Global Oil & Gas: IEA Conducts Widest-Ever Oil Emergency Response Exercise

Oil crude - 57299690The International Energy Agency (IEA) said on Monday that it had carried out the broadest ever emergency response exercise, with countries representing around 70 percent of global oil demand taking part in the exercise, compared to just 46 percent if the response plan drill had been limited only to IEA members.   

As many as 44 countries took part in the emergency response exercise (ERE) between February 5 and 9, 2018, whose purpose was to simulate how the IEA coordinates the release of emergency oil stockpiles in the event of an oil supply disruption.

This year’s exercise featured all 29 IEA member countries; IEA Accession countries Chile and Mexico; Association countries China, India, Indonesia, Morocco, and Thailand; and via the European Commission, the eight EU countries that are not members of the IEA.

The 44 participating countries that represent some 70 percent of global oil demand tested communication within and between participating countries and the IEA Secretariat under time pressure, as well as the emergency data reporting capabilities of participating countries. After being briefed on the IEA emergency response procedures during an oil supply crisis, participants worked to develop strategies to respond to a realistic, hypothetical supply disruption scenario.

In accordance with the Agreement on an International Energy Programme (I.E.P.), each IEA member is obliged to hold emergency oil stocks equivalent to at least 90 days of net oil imports. In case of a severe oil supply disruption, IEA members may decide to release these stocks to the market as part of a collective action.

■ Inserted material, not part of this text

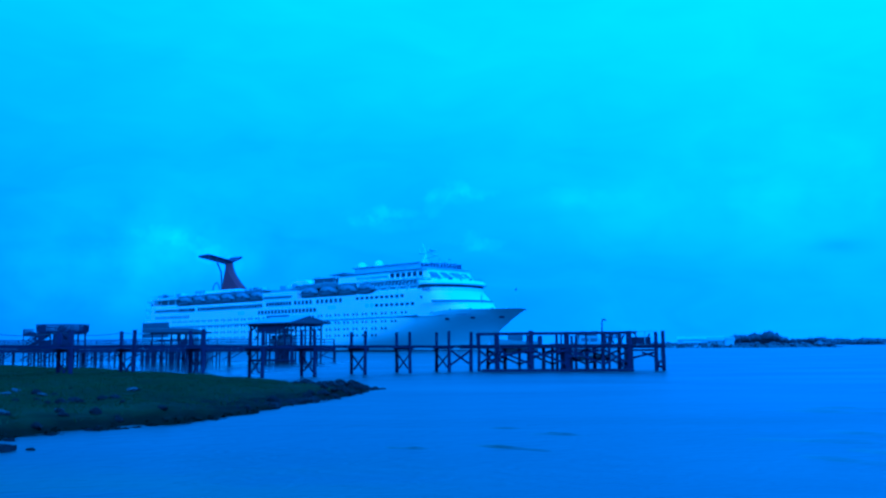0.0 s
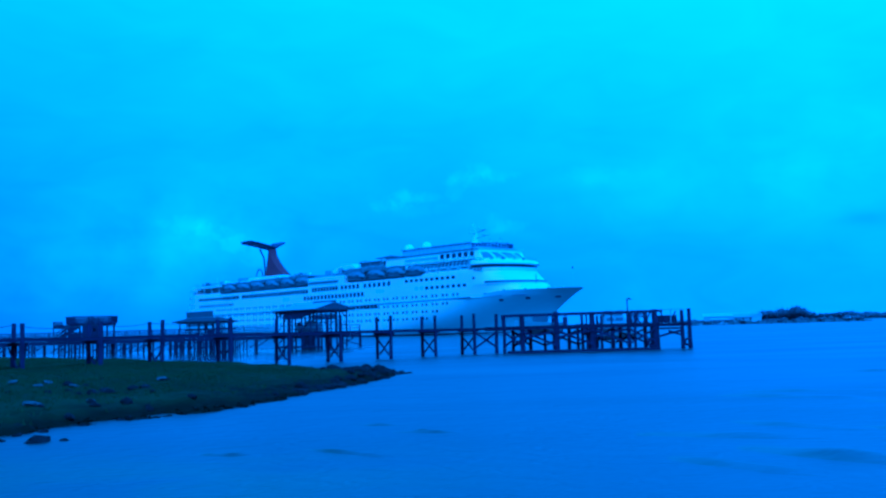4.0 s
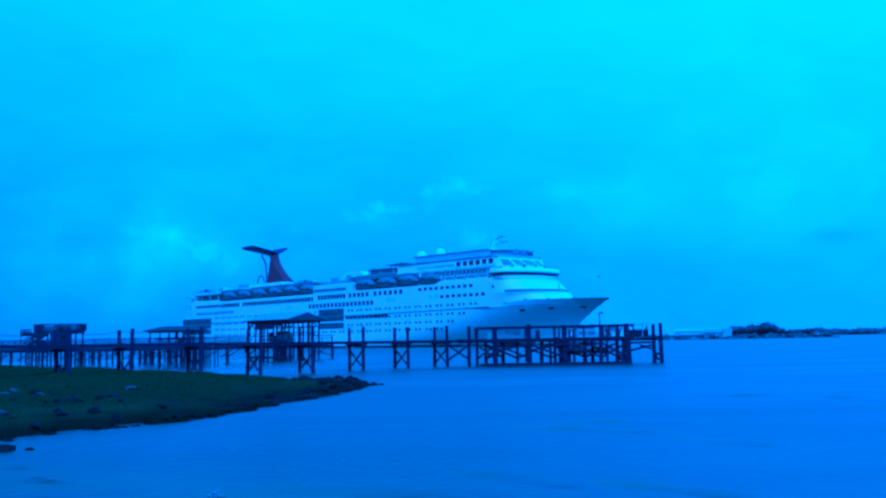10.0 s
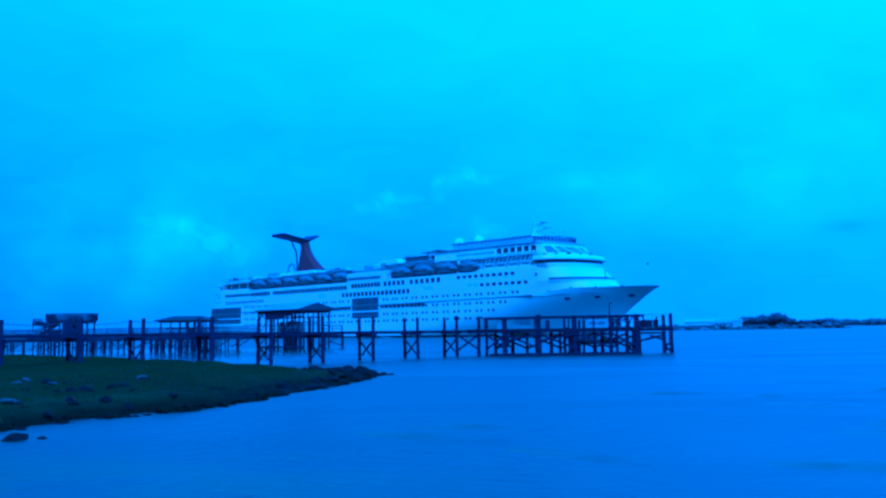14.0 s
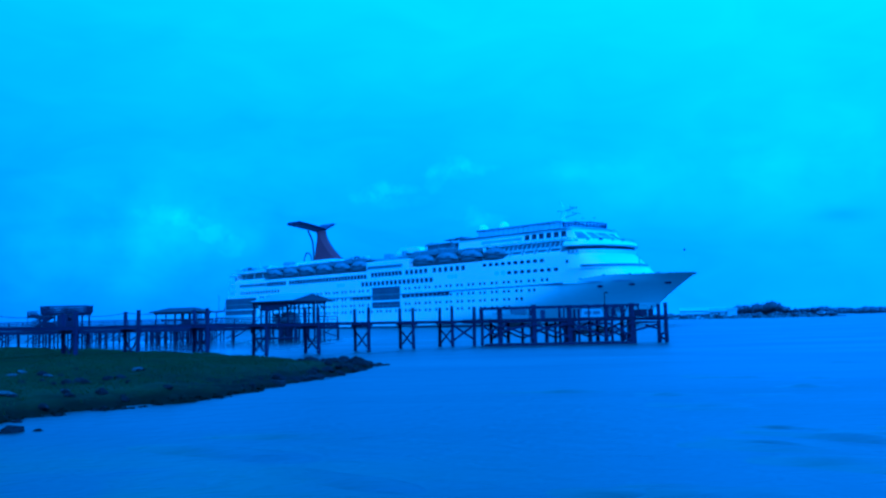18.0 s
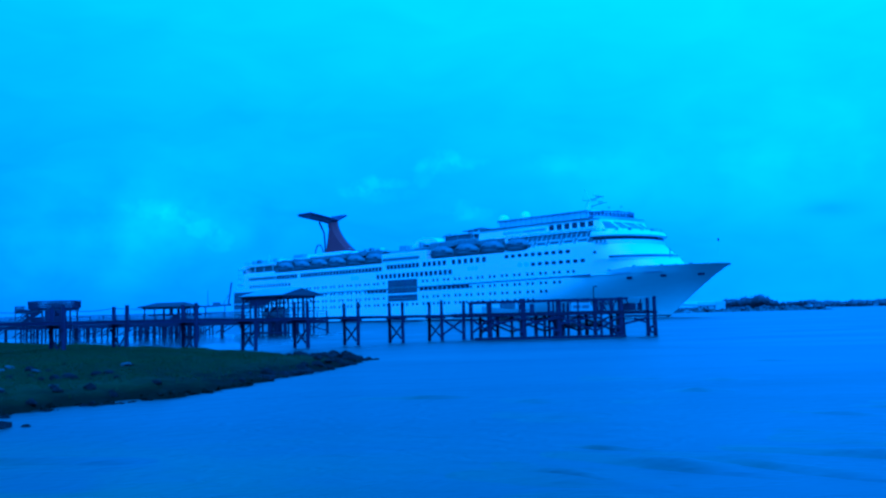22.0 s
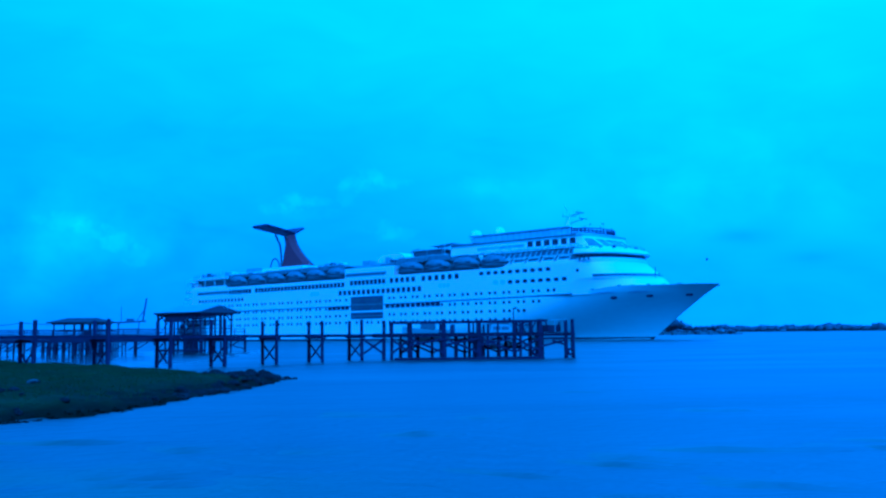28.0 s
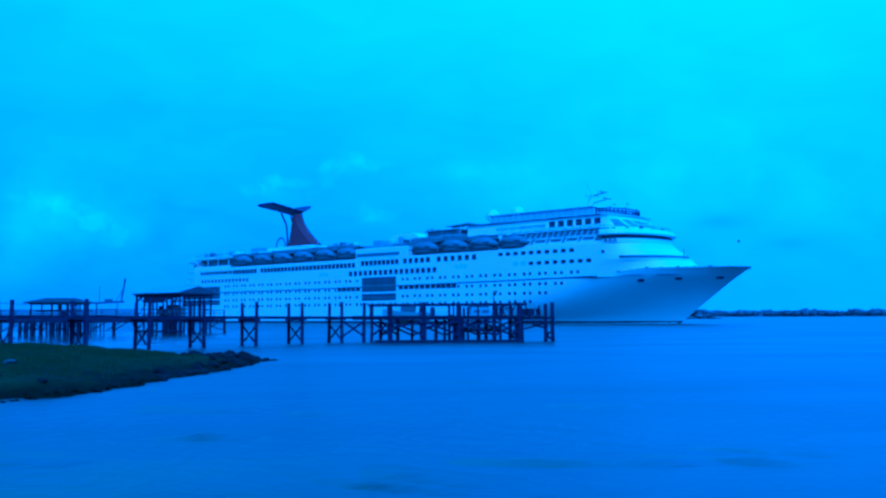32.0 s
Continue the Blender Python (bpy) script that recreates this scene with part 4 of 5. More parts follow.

Since the IEA was created in 1974 in the wake of the 1973 oil crisis, there have been three collective actions in emergency responses. The first was in the buildup to the Gulf War in 1991; the second was after Hurricanes Katrina and Rita damaged offshore oil rigs, pipelines, and oil refineries in the Gulf of Mexico in 2005; and the third was in response to the prolonged disruption of oil supply caused by the civil war in Libya in 2011.